Along with other touchy issues, Japan's continued dodging of its moral responsibility to pay war reparations to more than 39,000 Chinese slave workers held in Japan during the second world war is testing the limits of already-sour relations between the two countries, according to Japan watchers based in Beijing and Shanghai.

The Tokyo High Court yesterday scrapped the July 2001 order by a lower court for the Japanese government to pay 20 million yen ($1.4 million) to the family of Liu Lianren , who spent 13 years hiding in the mountains after escaping from a Japanese mine in 1945.

The higher court acknowledged it was illegal for Japan to have neglected Liu after the war, but said the plaintiff could not seek redress since 'the right to demand compensation expired as the 20-year statute of limitations had run out'.

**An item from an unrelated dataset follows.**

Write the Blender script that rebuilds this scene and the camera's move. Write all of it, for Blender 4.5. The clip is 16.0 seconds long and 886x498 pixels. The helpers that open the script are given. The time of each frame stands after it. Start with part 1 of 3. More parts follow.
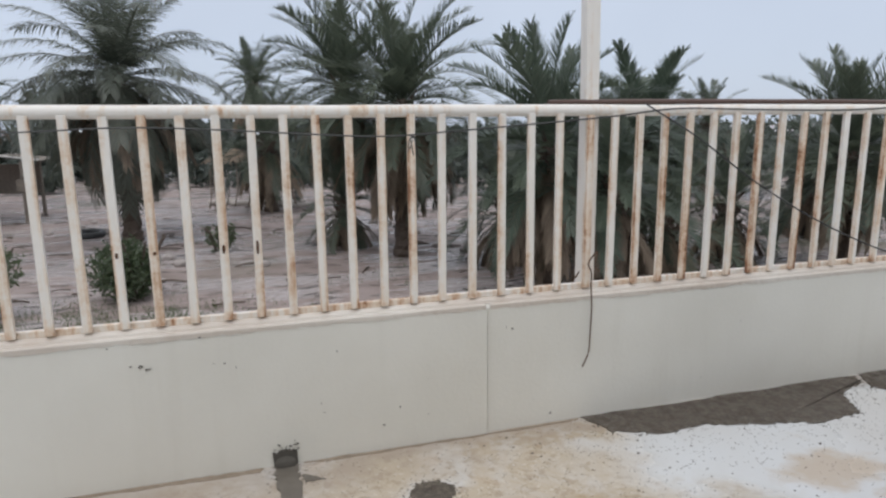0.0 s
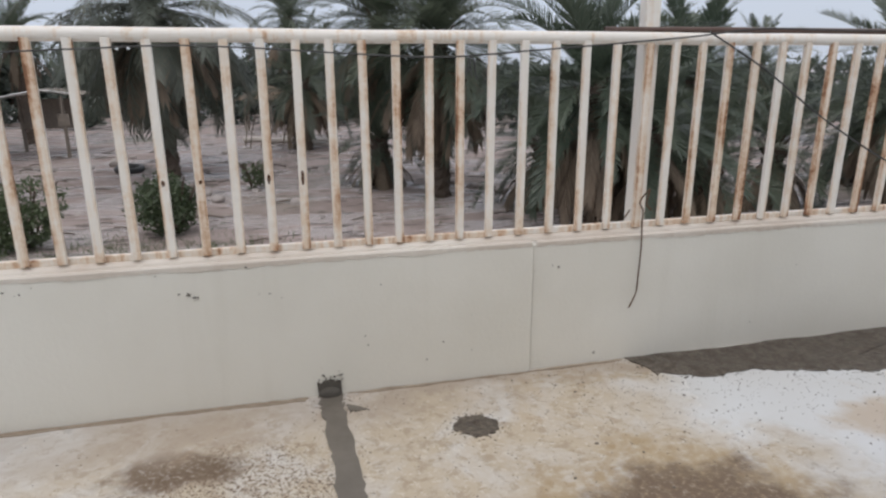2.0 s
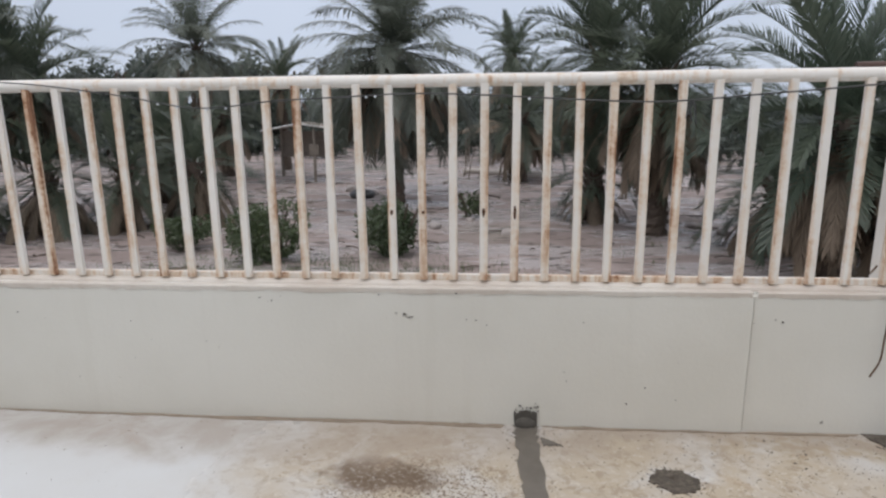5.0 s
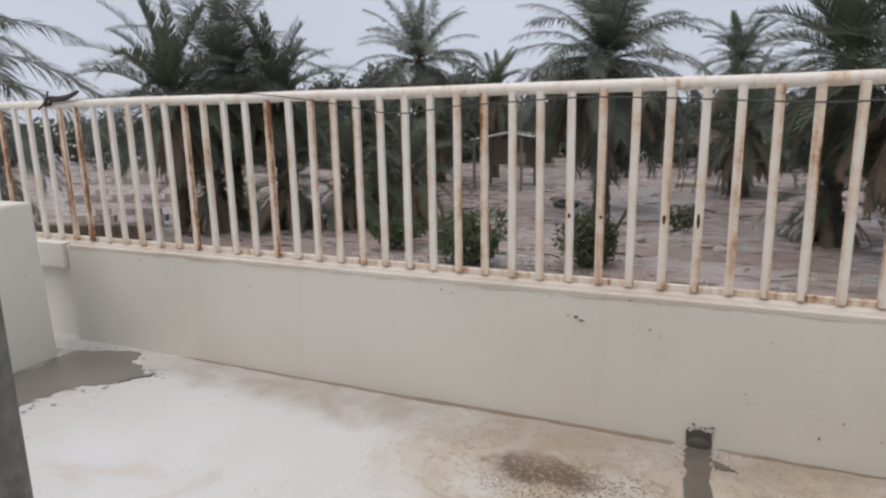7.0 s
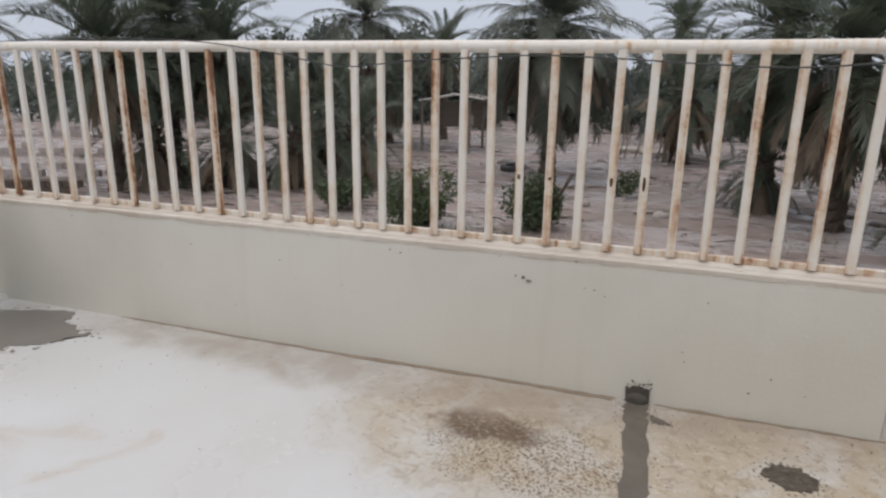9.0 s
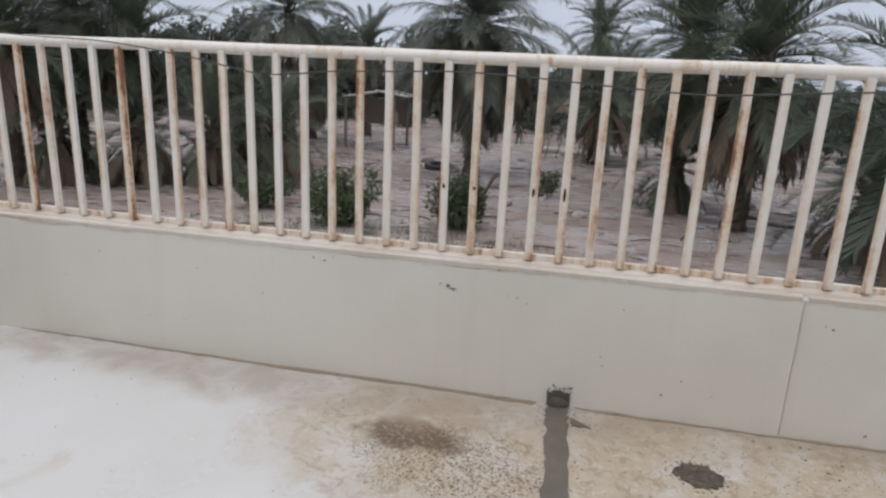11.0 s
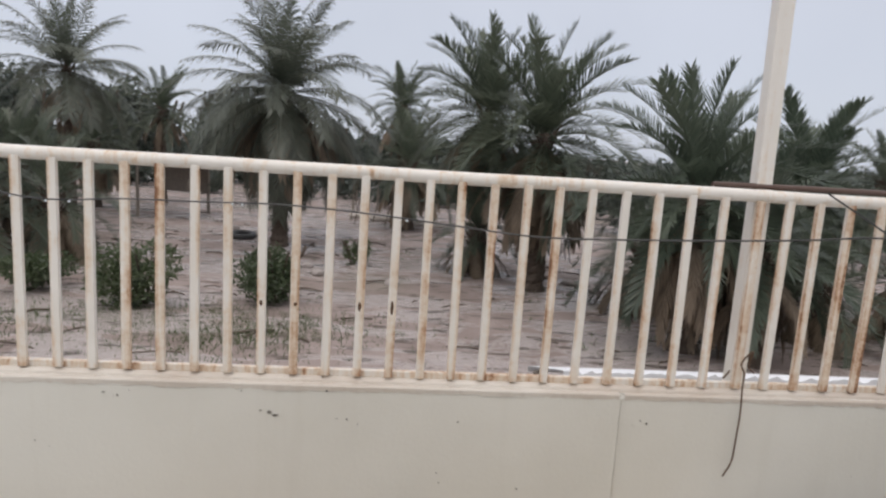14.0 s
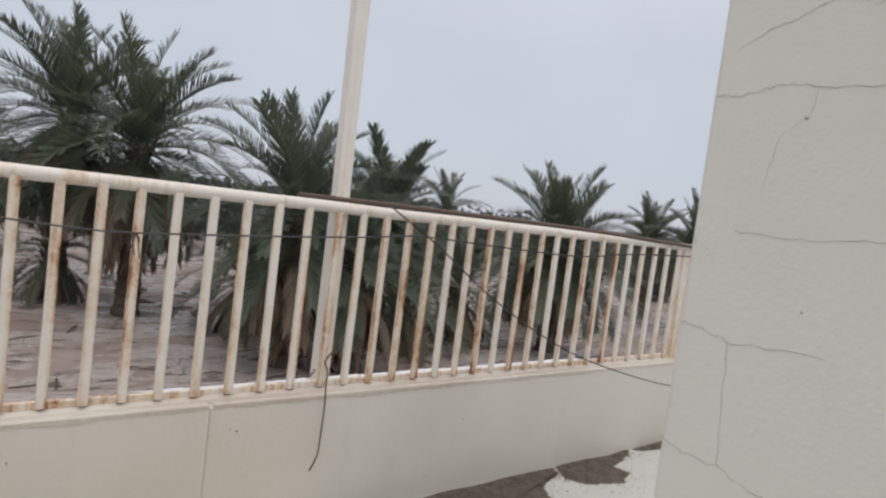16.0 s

Yesterday's ruling came after the Japanese government appealed to overturn the 2001 verdict.

'Let's get this straight - Chinese individuals have a right to seek reparations for what they suffered in Japan even if it happened about 50 years ago,' said Wang Xuan , a Shanghai-based lawyer and leading mainland activist.

The two governments should sit down and open a dialogue over the war-compensation issue, she said.

Tokyo's position is that wartime compensation issues with China were settled by the joint communique between the two countries in 1972. The central government renounced claims for reparations, but whether individual Chinese victims could pursue claims was not addressed in the document.